Europe may not be able to set the world’s agenda. Collectively, however, the E.U. can set Europe’s agenda. In so doing, it can set an example other countries are already showing some interest in adopting.
Lost market share
As the post points out, since the 2008 financial crisis, Europe has lost a third of its primary aluminum production. Meanwhile, China has grown to produce some 60% of the world’s market.
Europe has lost market share for other base metals, too, missing the early boat for the cobalt, lithium and rare earths (used in electric cars).
Like the U.S., Europe has come to realize its dependency on foreign countries for strategic resources comes at its peril.
“The era of a conciliatory or naive Europe that relies on others to look after its interests is over,” Thierry Breton, the E.U. industry commissioner, is quoted by the Financial Times as saying.
Mining and refining in Europe has slashed its collective carbon footprint by more than 60% in the past two decades due to far higher and better-enforced standards in the region.
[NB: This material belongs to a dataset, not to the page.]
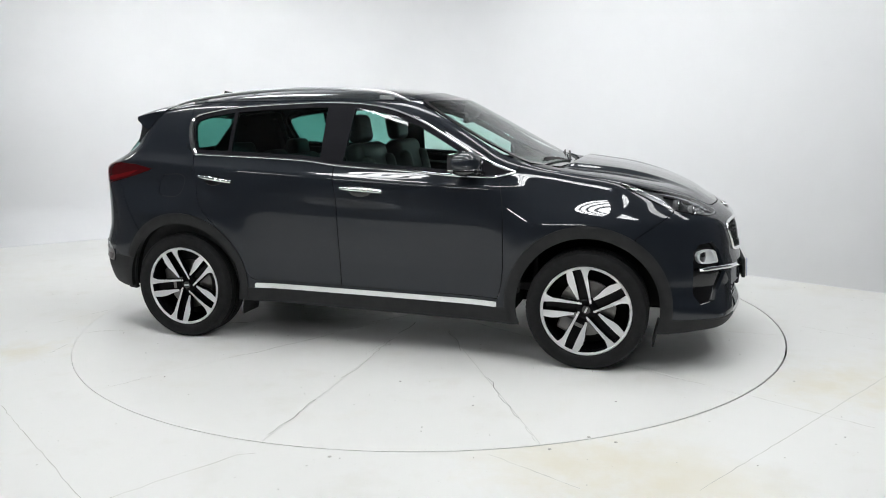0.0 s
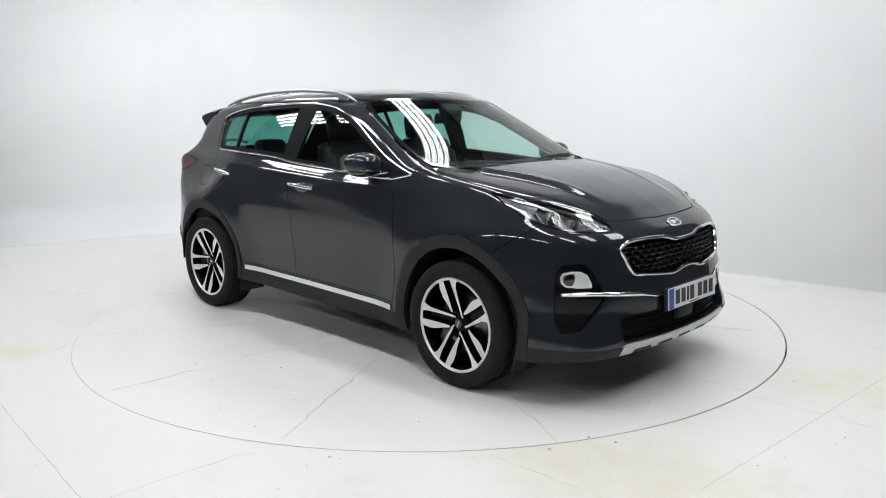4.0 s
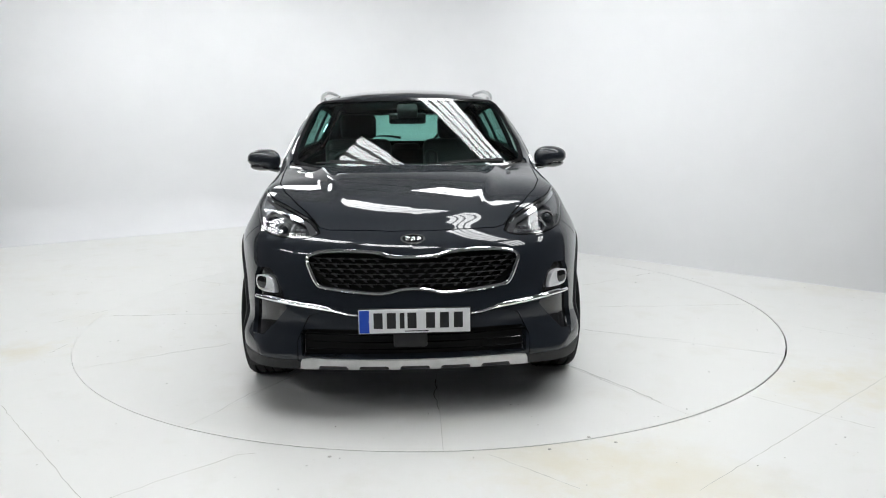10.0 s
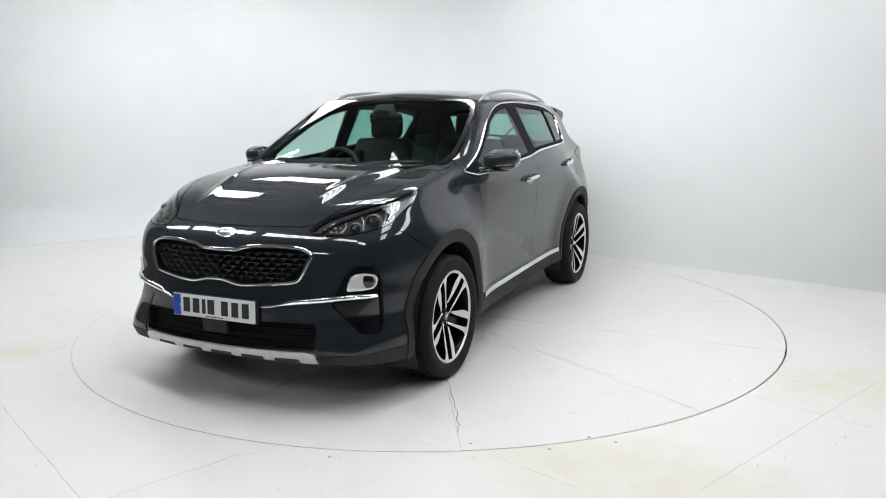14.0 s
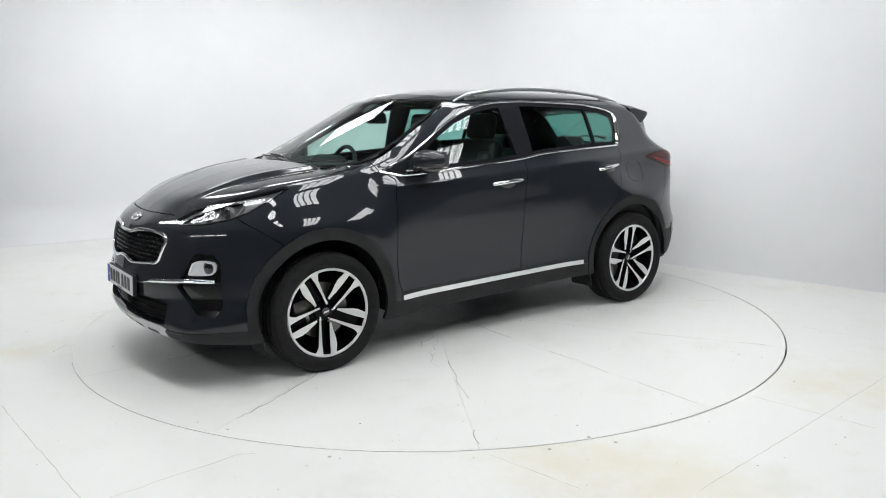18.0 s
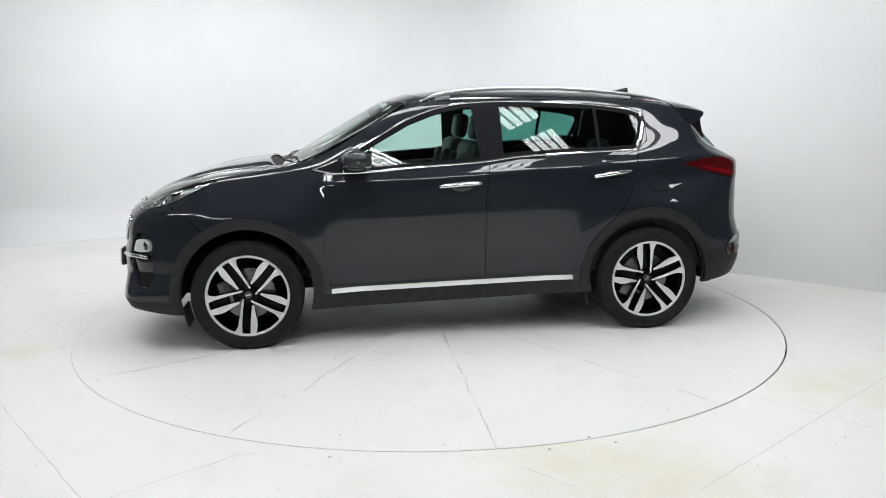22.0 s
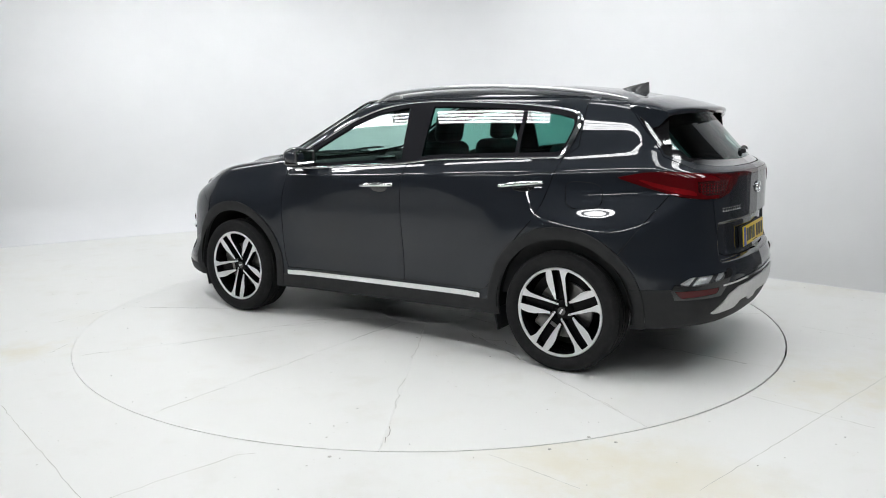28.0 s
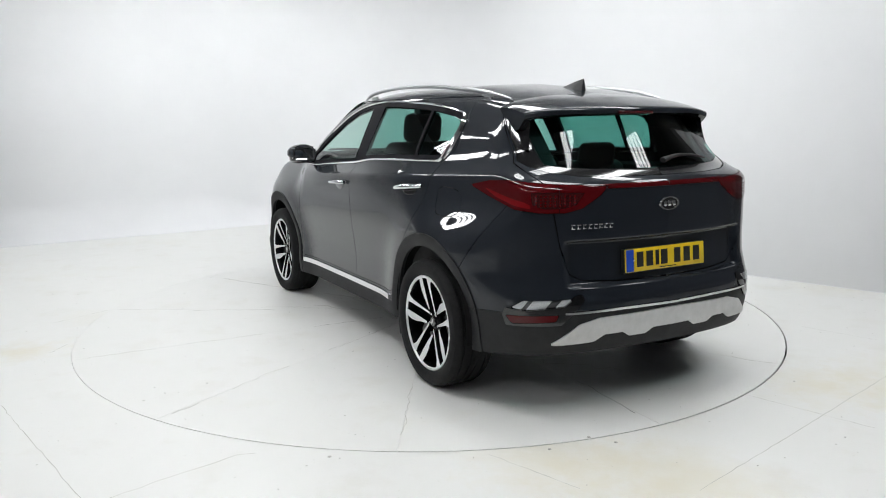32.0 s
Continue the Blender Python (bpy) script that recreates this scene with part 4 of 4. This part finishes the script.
def grille(car, s):
    # overlapping wedge scales
    bm = bmesh.new()
    shape = [(-0.033, 0.0035), (0.010, 0.0060), (0.031, 0.0010), (0.013, -0.0040), (0.002, -0.0135), (-0.009, -0.0135), (-0.003, -0.0030), (-0.033, -0.0015)]
    face = [bm.verts.new((0.006 + 0.010 * (z > 0.002) + 0.15 * y, y, z)) for y, z in shape]
    foot = [bm.verts.new((-0.016, y, z)) for y, z in shape]
    bm.faces.new(face)
    bm.faces.new(foot)
    for i in range(len(shape)):
        j = (i + 1) % len(shape)
        bm.faces.new((face[i], face[j], foot[j], foot[i]))
    first = None
    for row in range(8):
        z = 0.658 + 0.0235 * row
        for col in range(-9, 10):
            y = 0.056 * col + (0.028 if row % 2 else 0)
            if polygon(np.array([abs(y)]), np.array([z]), GRILLE)[0] > -0.018:
                continue
            p, n = nose_at(abs(y), z)
            if first is None:
                first = part("grille_scale", bm, GRILLE_GREY, car, "dark grey grille scale", smooth=False)
                ob = first
            else:
                ob = first.copy()
                scene.collection.objects.link(ob)
            ob.parent = car
            yaw = math.degrees(math.atan2(n.y, n.x)) * (1 if y >= 0 else -1)
            ob.matrix_local = pose(p.x - 0.018, y, z, 0, -8, yaw) @ Matrix.Scale(-1 if y < 0 else 1, 4, (0, 1, 0))
    # slats of the lower intake
    for z in (0.365, 0.40, 0.435):
        pts = []
        for k in range(-10, 11):
            y = 0.052 * k
            p, n = nose_at(abs(y), z)
            pts.append((p.x - 0.038, y, z))
        part("intake_slat", add_tube(bmesh.new(), pts, 0.0055, 8, 0.45), GLOSS, car, "black intake slat")
    p, n = nose_at(0, 0.41)
    part("radar_cover", add_box(bmesh.new(), (0.03, 0.16, 0.085), (p.x - 0.02, -0.02, 0.425), (0, 4, 0), bevel=0.01), PLASTIC, car, "black sensor cover in the intake")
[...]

Yet, not surprisingly, Europe’s metals sector cannot compete with subsidized imports from China and other regions.
A level playing field
But drawing on parallel commitments to achieve carbon neutrality by 2050, the region’s industry is making the case for creating a level playing field. That level playing would come not simply by imposing quotas but by applying a financial cost to imports that come with significantly higher carbon and environmental costs.
The wider industry is buying into the idea of products having a lower carbon footprint as a brand strength.
The LME is launching a low-carbon aluminum spot contract to promote and facilitate growing demand for metal with a definable carbon footprint.
Some producers are already onboard.
Rusal is at the forefront of promoting its primary metal as coming wholly from renewable (hydroelectric) sources. European metals producers may not have such a clear advantage in terms of power supply. However, a combination of technologies, practices and power sources means each ton of metal Europe produces emits on average eight times less carbon than its equivalent from China.
The industry wants the E.U. establish a coherent framework to assess, regulate and penalize imports that do not meet the same level of environmental responsibility. That could include a carbon tax on imports that would help level the playing field.
Ultimately, consumers always pay for taxes. However, at least this approach may have the benefit of helping to ensure a sustainable regional metals industry. It could encourage producers elsewhere to lower their environmental impact. Furthermore, it could reduce the supply chain risk of a growing dependence on countries like China that play by a different set of rules.